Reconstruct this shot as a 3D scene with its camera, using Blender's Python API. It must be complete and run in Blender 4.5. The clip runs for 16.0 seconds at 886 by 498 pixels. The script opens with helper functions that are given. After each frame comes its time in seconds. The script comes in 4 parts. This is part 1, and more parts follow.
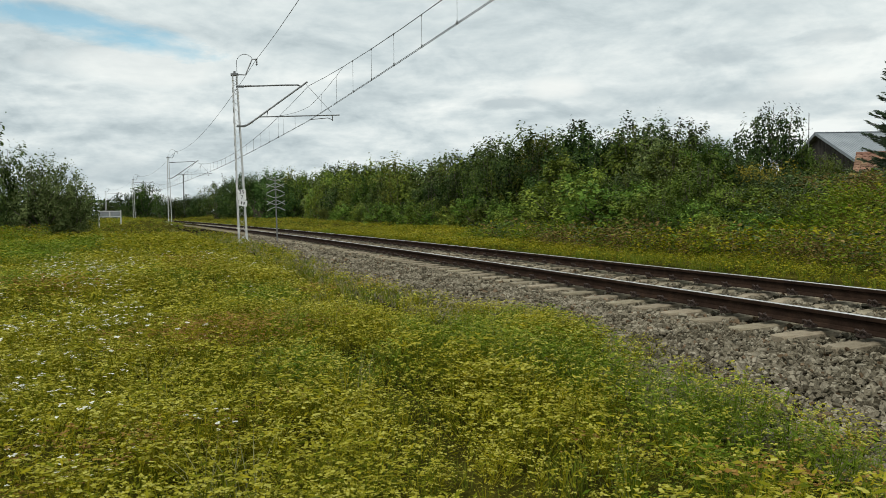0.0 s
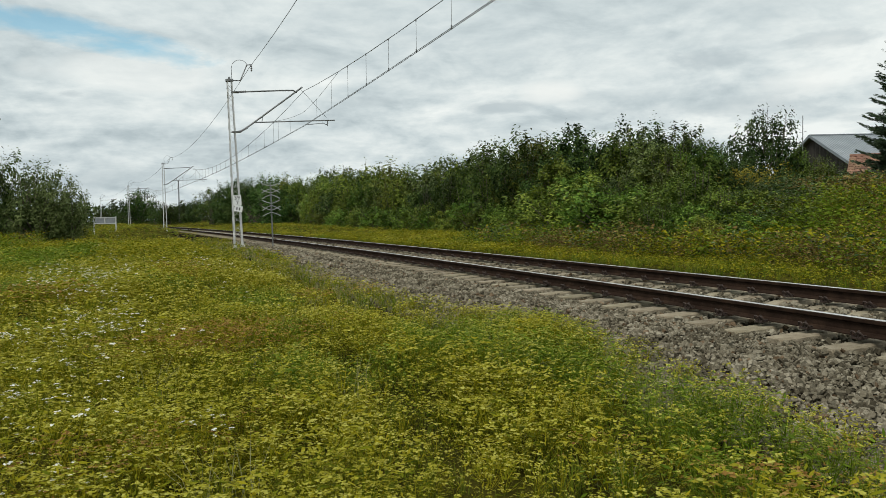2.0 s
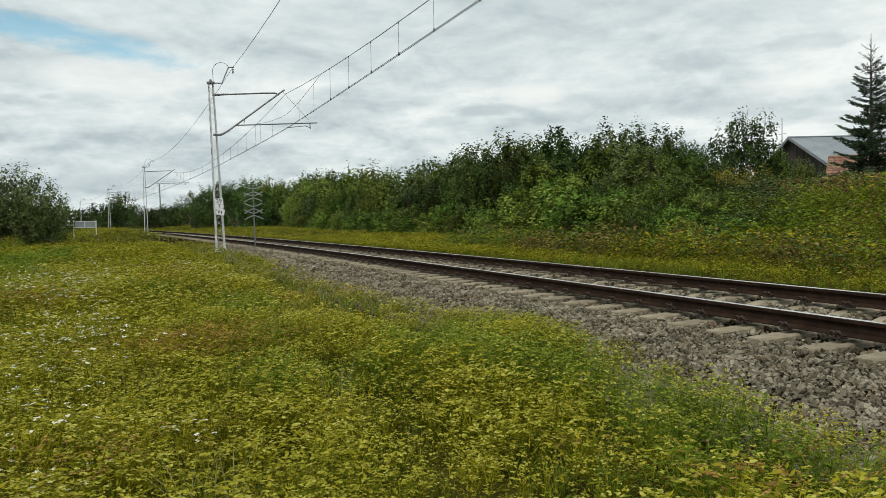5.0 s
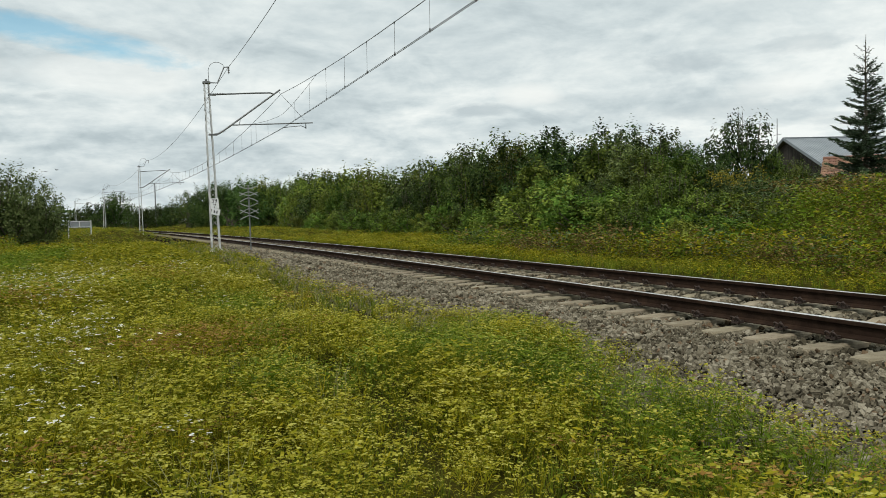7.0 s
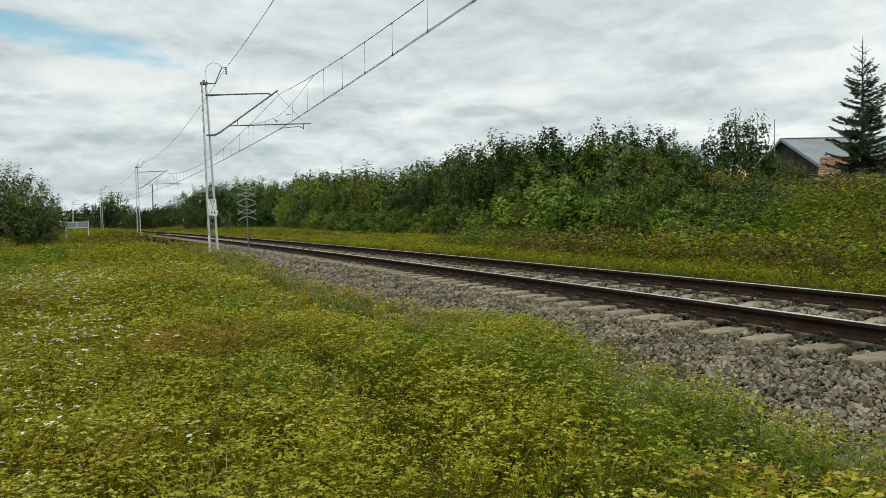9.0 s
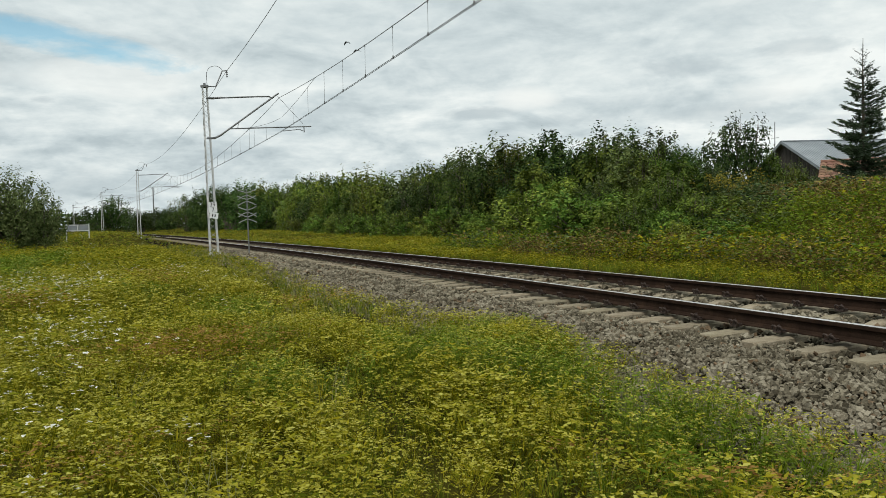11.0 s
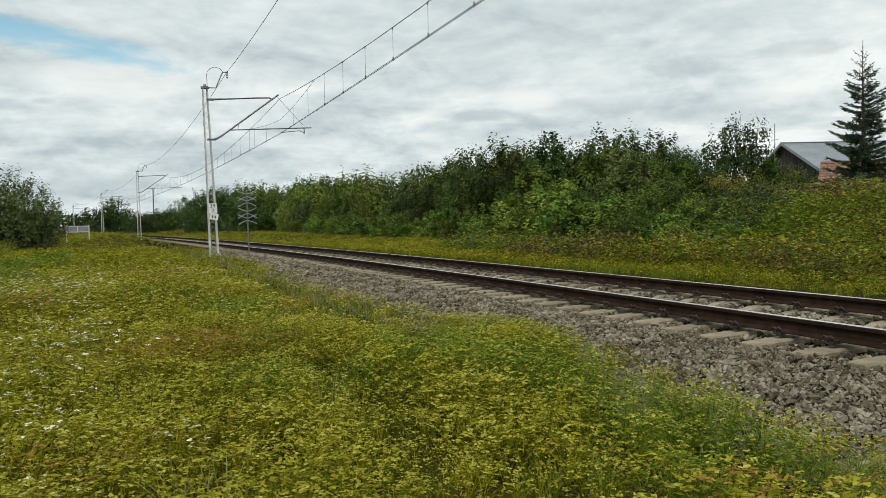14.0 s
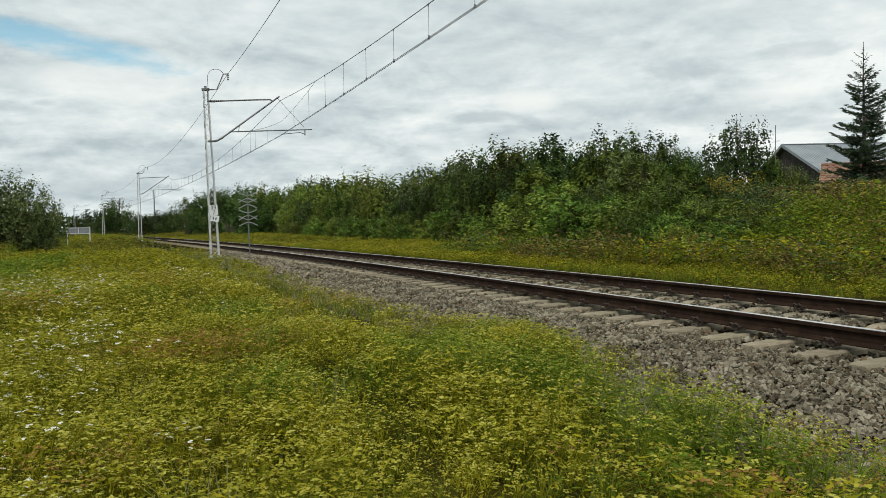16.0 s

YOUR TASK: Reproduce all of the material above word for word. Omit the pictures.

EXERCISE RESPONSE:
Reconstruct this shot as a 3D scene with its camera, using Blender's Python API. It must be complete and run in Blender 4.5. The clip runs for 16.0 seconds at 886 by 498 pixels. The script opens with helper functions that are given. After each frame comes its time in seconds. The script comes in 4 parts. This is part 1, and more parts follow.
0.0 s
2.0 s
5.0 s
7.0 s
9.0 s
11.0 s
14.0 s
16.0 s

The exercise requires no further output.